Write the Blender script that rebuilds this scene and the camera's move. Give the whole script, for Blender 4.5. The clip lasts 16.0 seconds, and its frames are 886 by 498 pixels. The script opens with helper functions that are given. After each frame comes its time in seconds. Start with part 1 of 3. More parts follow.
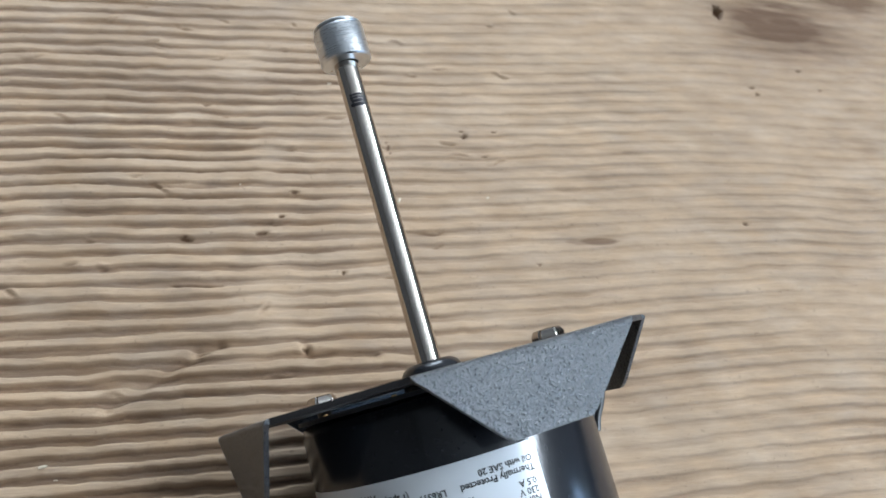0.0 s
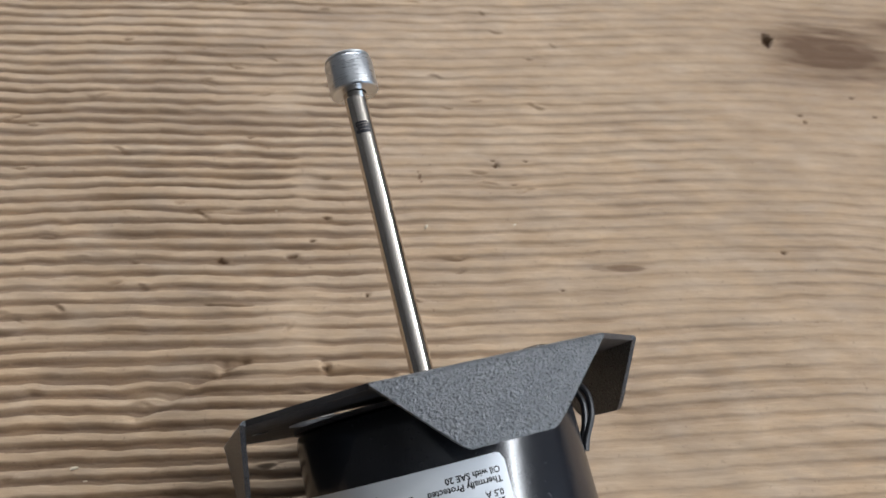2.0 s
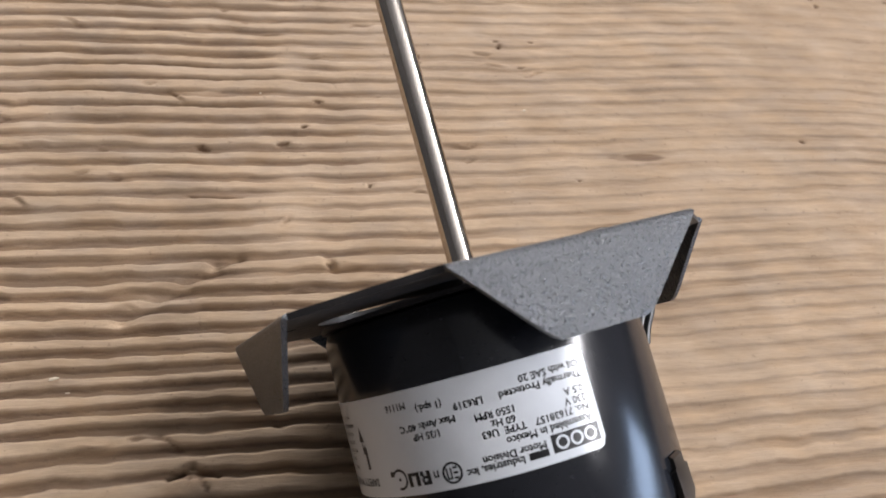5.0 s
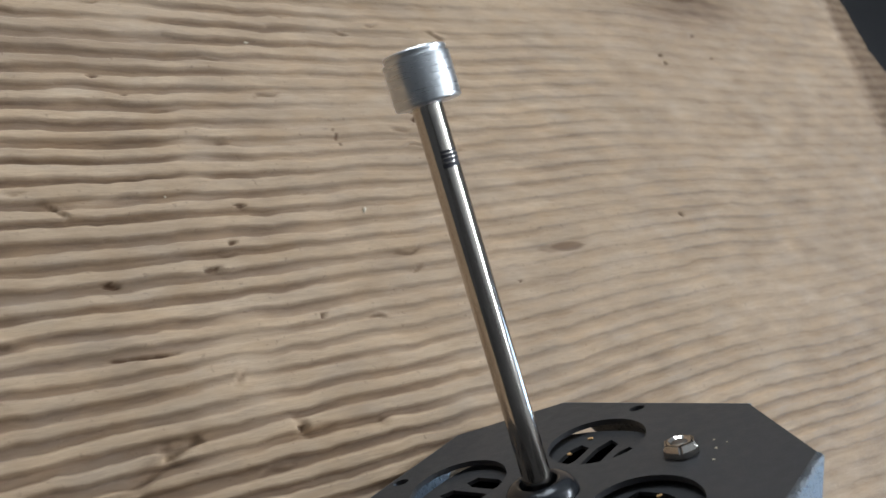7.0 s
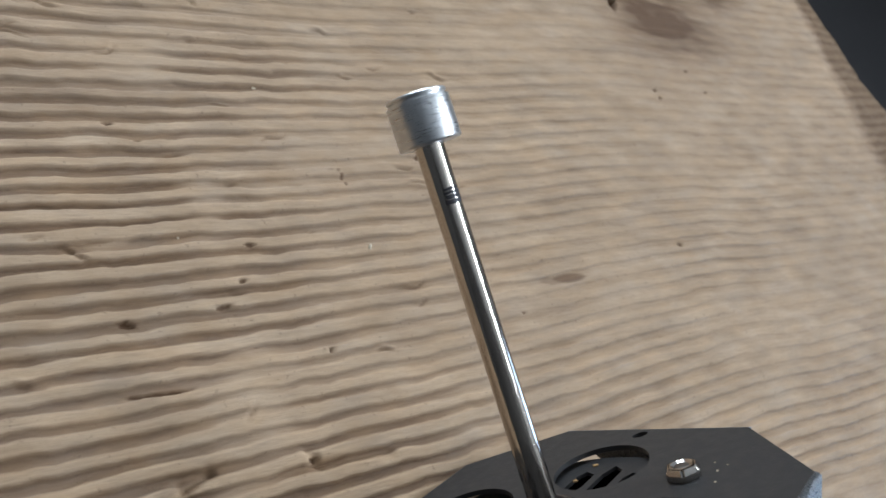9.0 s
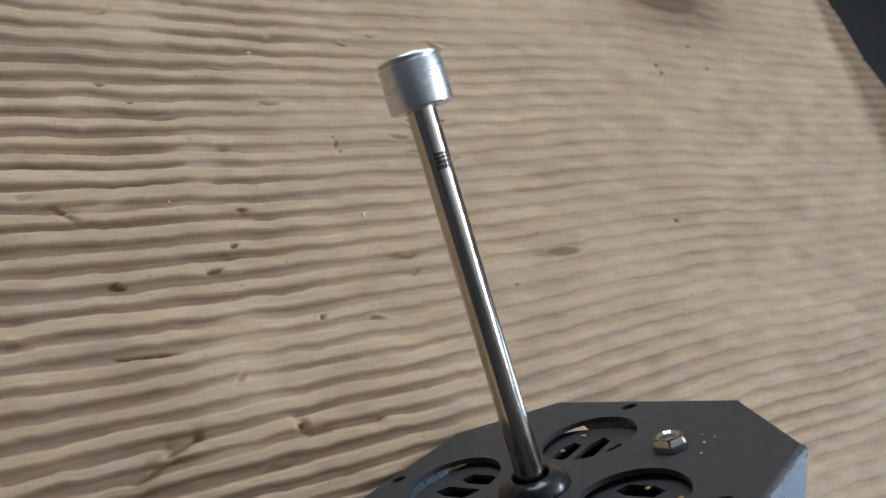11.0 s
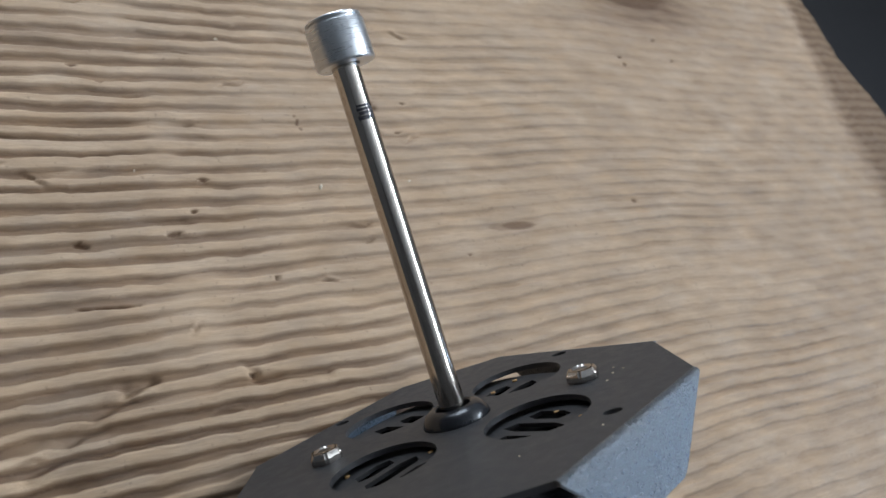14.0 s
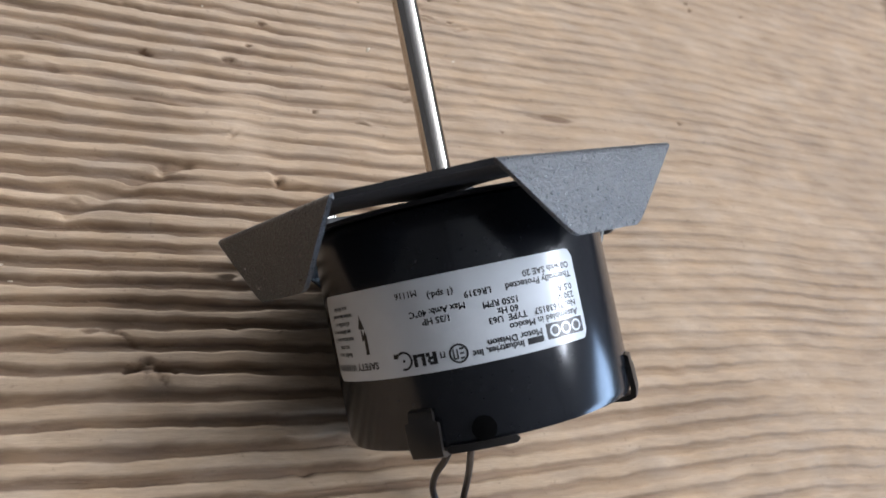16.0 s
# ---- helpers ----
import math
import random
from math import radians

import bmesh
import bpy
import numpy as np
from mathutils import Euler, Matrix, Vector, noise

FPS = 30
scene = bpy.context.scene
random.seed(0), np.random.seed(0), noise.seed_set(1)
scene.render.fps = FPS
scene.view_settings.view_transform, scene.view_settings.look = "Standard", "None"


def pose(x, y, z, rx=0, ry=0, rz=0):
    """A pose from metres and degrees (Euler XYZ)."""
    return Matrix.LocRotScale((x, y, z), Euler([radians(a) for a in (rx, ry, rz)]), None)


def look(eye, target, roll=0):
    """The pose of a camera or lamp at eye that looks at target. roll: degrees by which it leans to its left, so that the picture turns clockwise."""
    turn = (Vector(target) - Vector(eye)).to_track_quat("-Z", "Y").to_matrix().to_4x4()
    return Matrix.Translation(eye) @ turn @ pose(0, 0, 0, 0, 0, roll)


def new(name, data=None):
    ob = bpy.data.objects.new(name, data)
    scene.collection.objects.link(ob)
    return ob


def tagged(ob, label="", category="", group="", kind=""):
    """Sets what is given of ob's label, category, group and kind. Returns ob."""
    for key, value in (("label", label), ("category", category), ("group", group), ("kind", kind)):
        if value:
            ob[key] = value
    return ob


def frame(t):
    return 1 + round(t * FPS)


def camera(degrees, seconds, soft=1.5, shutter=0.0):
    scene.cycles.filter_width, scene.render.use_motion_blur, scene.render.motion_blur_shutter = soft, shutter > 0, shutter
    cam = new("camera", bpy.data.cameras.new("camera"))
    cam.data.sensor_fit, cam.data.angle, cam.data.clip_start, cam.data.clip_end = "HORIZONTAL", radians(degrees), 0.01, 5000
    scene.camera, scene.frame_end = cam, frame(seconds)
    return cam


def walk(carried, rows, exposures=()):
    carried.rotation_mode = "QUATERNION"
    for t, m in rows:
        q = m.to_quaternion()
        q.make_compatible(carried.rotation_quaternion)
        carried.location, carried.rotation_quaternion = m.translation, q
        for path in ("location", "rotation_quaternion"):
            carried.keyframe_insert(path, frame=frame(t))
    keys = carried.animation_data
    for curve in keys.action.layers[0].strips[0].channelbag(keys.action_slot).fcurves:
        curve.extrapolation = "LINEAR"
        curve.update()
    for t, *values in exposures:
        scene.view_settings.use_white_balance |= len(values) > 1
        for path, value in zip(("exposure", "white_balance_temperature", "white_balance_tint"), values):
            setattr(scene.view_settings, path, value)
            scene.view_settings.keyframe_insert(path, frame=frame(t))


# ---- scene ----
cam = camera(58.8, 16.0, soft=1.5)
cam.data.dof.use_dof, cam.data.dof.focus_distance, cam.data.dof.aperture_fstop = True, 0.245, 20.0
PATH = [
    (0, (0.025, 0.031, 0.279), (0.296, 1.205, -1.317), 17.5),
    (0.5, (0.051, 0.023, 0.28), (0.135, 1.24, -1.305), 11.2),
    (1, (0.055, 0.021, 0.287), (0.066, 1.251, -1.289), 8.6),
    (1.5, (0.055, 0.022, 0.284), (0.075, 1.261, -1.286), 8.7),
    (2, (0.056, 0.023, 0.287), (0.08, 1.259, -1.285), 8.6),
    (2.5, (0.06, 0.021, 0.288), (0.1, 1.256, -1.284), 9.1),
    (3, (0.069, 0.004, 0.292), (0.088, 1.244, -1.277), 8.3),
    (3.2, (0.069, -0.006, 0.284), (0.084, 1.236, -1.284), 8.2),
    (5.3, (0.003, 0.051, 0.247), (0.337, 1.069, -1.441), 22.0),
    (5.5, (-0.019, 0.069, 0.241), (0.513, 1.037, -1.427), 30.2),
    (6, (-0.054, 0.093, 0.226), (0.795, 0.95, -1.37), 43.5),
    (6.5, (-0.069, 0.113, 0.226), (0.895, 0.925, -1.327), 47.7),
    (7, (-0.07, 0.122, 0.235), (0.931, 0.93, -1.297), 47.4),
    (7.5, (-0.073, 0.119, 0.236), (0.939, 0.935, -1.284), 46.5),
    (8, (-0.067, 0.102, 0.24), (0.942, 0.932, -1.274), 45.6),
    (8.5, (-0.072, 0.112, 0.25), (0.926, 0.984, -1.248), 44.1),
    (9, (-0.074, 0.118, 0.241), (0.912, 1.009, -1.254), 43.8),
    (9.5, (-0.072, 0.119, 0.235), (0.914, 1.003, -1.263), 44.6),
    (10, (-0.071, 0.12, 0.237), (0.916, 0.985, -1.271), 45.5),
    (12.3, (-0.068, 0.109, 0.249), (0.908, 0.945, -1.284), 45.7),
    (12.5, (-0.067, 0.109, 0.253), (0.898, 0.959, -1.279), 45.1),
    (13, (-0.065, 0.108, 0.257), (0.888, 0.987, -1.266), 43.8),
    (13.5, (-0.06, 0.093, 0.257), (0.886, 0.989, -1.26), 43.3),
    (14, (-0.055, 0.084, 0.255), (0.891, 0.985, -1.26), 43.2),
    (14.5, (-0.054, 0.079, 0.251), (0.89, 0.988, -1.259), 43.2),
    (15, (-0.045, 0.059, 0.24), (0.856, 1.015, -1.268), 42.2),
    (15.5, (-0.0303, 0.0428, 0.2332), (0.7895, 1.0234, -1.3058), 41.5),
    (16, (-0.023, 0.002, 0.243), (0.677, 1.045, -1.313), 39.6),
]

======

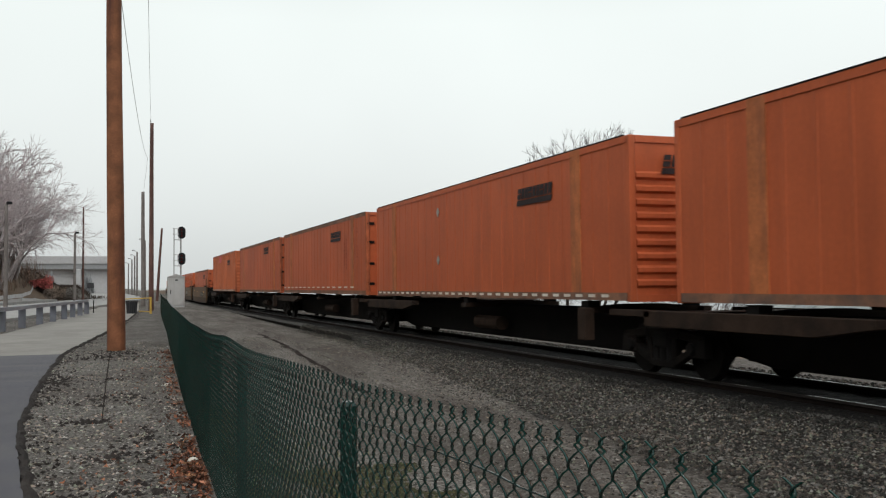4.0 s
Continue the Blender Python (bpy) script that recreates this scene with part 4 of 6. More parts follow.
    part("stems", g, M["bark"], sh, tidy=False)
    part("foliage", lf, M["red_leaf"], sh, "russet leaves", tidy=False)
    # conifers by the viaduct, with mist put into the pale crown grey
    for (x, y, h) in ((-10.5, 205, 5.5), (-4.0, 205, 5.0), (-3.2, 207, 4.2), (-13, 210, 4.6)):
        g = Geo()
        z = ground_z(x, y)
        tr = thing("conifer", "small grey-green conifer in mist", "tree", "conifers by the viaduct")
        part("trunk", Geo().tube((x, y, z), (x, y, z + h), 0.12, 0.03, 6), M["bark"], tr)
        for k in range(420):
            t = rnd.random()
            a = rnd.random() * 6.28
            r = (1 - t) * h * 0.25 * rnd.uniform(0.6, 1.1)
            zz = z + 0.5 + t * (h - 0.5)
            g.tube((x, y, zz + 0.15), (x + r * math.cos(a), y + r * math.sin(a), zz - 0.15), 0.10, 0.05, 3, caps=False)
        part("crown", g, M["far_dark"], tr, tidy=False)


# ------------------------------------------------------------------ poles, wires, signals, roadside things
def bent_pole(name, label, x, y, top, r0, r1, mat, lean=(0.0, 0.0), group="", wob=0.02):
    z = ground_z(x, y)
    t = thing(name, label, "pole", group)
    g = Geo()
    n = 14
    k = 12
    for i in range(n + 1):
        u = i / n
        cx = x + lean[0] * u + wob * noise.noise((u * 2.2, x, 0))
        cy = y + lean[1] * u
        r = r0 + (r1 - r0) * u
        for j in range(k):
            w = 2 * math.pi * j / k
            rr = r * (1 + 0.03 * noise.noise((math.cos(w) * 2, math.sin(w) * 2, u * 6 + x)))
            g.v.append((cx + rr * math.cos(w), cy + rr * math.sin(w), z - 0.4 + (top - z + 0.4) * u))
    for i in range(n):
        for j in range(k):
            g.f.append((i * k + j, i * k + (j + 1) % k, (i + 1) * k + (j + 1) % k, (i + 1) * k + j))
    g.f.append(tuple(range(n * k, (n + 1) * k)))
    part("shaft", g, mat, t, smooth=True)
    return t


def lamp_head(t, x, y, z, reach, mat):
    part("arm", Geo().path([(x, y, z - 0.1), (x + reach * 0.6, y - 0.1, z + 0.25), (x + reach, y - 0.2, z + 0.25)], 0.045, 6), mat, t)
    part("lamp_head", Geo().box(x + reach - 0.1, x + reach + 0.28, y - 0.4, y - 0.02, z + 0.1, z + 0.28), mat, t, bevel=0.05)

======

▸ GIVEN TASK:
Exactly and only the lines from the line with "Write the Blender" to the line with "import numpy as np", both ends included, should be echoed. Do not carry over the pictures.

▸ ANSWER BELOW:
Write the Blender script that rebuilds this scene and the camera's move. Give the whole script, for Blender 4.5. The clip lasts 16.0 seconds, and its frames are 886 by 498 pixels. The script opens with helper functions that are given. After each frame comes its time in seconds. Start with part 1 of 3. More parts follow.
0.0 s
2.0 s
5.0 s
7.0 s
9.0 s
11.0 s
14.0 s
16.0 s
# ---- helpers ----
import math
import random
from math import radians

import bmesh
import bpy
import numpy as np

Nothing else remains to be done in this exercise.